Stored data:
* * * * *

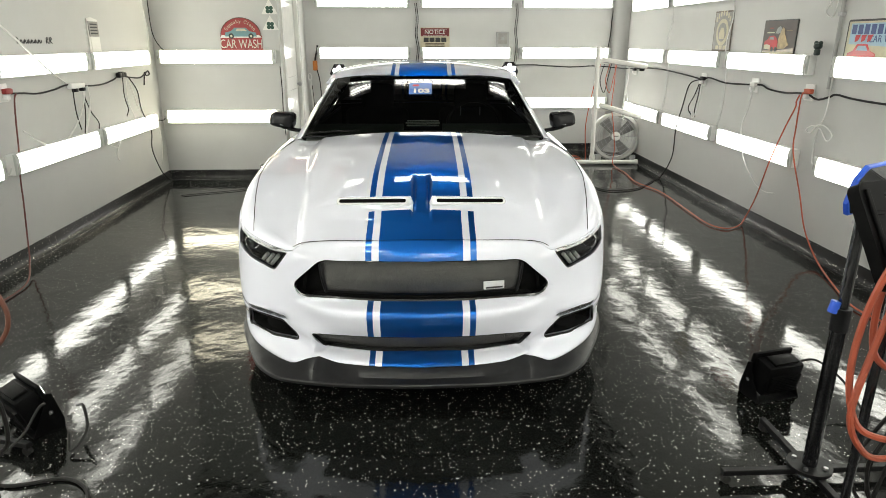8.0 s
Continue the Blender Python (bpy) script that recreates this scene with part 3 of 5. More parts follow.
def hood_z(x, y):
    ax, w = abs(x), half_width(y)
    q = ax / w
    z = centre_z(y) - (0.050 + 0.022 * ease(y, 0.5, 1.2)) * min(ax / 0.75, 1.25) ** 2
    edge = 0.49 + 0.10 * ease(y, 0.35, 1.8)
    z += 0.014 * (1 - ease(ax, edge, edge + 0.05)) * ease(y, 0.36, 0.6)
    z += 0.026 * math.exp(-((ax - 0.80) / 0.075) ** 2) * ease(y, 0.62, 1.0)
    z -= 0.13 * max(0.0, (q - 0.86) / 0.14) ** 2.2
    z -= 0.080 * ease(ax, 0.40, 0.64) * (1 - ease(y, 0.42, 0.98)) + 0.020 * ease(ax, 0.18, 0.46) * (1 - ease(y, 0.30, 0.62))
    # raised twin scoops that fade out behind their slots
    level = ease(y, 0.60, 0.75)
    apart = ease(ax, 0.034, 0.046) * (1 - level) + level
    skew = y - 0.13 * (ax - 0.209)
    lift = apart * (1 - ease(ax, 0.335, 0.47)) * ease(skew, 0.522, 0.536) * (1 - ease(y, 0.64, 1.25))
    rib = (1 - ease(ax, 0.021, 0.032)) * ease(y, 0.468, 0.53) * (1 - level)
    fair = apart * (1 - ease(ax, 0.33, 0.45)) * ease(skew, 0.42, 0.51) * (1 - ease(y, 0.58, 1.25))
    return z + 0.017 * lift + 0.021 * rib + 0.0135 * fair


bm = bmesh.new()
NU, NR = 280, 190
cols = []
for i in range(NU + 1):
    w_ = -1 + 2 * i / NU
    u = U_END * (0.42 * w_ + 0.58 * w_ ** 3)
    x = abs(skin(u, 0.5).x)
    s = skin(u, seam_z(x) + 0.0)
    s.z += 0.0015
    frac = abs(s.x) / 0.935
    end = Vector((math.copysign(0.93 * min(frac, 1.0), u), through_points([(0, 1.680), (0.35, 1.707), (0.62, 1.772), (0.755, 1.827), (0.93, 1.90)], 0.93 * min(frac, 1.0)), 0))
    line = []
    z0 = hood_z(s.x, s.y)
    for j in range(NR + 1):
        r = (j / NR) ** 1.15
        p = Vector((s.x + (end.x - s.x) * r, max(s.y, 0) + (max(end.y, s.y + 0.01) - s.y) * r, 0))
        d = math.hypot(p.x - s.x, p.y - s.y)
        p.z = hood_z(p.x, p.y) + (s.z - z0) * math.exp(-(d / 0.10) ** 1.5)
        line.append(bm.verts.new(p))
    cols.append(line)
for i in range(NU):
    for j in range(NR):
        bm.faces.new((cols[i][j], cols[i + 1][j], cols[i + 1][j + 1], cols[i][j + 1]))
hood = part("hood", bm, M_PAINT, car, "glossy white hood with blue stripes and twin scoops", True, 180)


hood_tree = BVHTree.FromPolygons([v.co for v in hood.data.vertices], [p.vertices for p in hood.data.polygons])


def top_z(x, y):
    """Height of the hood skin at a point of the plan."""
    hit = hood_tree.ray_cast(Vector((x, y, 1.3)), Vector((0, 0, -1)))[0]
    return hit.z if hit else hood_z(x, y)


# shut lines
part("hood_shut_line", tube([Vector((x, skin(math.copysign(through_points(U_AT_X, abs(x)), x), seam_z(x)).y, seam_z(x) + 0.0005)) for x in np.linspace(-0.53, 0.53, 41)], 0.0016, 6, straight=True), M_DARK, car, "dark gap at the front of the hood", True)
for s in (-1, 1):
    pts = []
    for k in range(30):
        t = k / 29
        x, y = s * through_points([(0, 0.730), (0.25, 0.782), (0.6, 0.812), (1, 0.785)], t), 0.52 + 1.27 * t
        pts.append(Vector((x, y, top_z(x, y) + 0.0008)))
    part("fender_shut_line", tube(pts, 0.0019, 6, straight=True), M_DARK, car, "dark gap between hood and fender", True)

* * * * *

Problem requirements:
Omit the pictures, then output the rest of the listing exactly.

Task result:
8.0 s
Continue the Blender Python (bpy) script that recreates this scene with part 3 of 5. More parts follow.
def hood_z(x, y):
    ax, w = abs(x), half_width(y)
    q = ax / w
    z = centre_z(y) - (0.050 + 0.022 * ease(y, 0.5, 1.2)) * min(ax / 0.75, 1.25) ** 2
    edge = 0.49 + 0.10 * ease(y, 0.35, 1.8)
    z += 0.014 * (1 - ease(ax, edge, edge + 0.05)) * ease(y, 0.36, 0.6)
    z += 0.026 * math.exp(-((ax - 0.80) / 0.075) ** 2) * ease(y, 0.62, 1.0)
    z -= 0.13 * max(0.0, (q - 0.86) / 0.14) ** 2.2
    z -= 0.080 * ease(ax, 0.40, 0.64) * (1 - ease(y, 0.42, 0.98)) + 0.020 * ease(ax, 0.18, 0.46) * (1 - ease(y, 0.30, 0.62))
    # raised twin scoops that fade out behind their slots
    level = ease(y, 0.60, 0.75)
    apart = ease(ax, 0.034, 0.046) * (1 - level) + level
    skew = y - 0.13 * (ax - 0.209)
    lift = apart * (1 - ease(ax, 0.335, 0.47)) * ease(skew, 0.522, 0.536) * (1 - ease(y, 0.64, 1.25))
    rib = (1 - ease(ax, 0.021, 0.032)) * ease(y, 0.468, 0.53) * (1 - level)
    fair = apart * (1 - ease(ax, 0.33, 0.45)) * ease(skew, 0.42, 0.51) * (1 - ease(y, 0.58, 1.25))
    return z + 0.017 * lift + 0.021 * rib + 0.0135 * fair


bm = bmesh.new()
NU, NR = 280, 190
cols = []
for i in range(NU + 1):
    w_ = -1 + 2 * i / NU
    u = U_END * (0.42 * w_ + 0.58 * w_ ** 3)
    x = abs(skin(u, 0.5).x)
    s = skin(u, seam_z(x) + 0.0)
    s.z += 0.0015
    frac = abs(s.x) / 0.935
    end = Vector((math.copysign(0.93 * min(frac, 1.0), u), through_points([(0, 1.680), (0.35, 1.707), (0.62, 1.772), (0.755, 1.827), (0.93, 1.90)], 0.93 * min(frac, 1.0)), 0))
    line = []
    z0 = hood_z(s.x, s.y)
    for j in range(NR + 1):
        r = (j / NR) ** 1.15
        p = Vector((s.x + (end.x - s.x) * r, max(s.y, 0) + (max(end.y, s.y + 0.01) - s.y) * r, 0))
        d = math.hypot(p.x - s.x, p.y - s.y)
        p.z = hood_z(p.x, p.y) + (s.z - z0) * math.exp(-(d / 0.10) ** 1.5)
        line.append(bm.verts.new(p))
    cols.append(line)
for i in range(NU):
    for j in range(NR):
        bm.faces.new((cols[i][j], cols[i + 1][j], cols[i + 1][j + 1], cols[i][j + 1]))
hood = part("hood", bm, M_PAINT, car, "glossy white hood with blue stripes and twin scoops", True, 180)


hood_tree = BVHTree.FromPolygons([v.co for v in hood.data.vertices], [p.vertices for p in hood.data.polygons])


def top_z(x, y):
    """Height of the hood skin at a point of the plan."""
    hit = hood_tree.ray_cast(Vector((x, y, 1.3)), Vector((0, 0, -1)))[0]
    return hit.z if hit else hood_z(x, y)


# shut lines
part("hood_shut_line", tube([Vector((x, skin(math.copysign(through_points(U_AT_X, abs(x)), x), seam_z(x)).y, seam_z(x) + 0.0005)) for x in np.linspace(-0.53, 0.53, 41)], 0.0016, 6, straight=True), M_DARK, car, "dark gap at the front of the hood", True)
for s in (-1, 1):
    pts = []
    for k in range(30):
        t = k / 29
        x, y = s * through_points([(0, 0.730), (0.25, 0.782), (0.6, 0.812), (1, 0.785)], t), 0.52 + 1.27 * t
        pts.append(Vector((x, y, top_z(x, y) + 0.0008)))
    part("fender_shut_line", tube(pts, 0.0019, 6, straight=True), M_DARK, car, "dark gap between hood and fender", True)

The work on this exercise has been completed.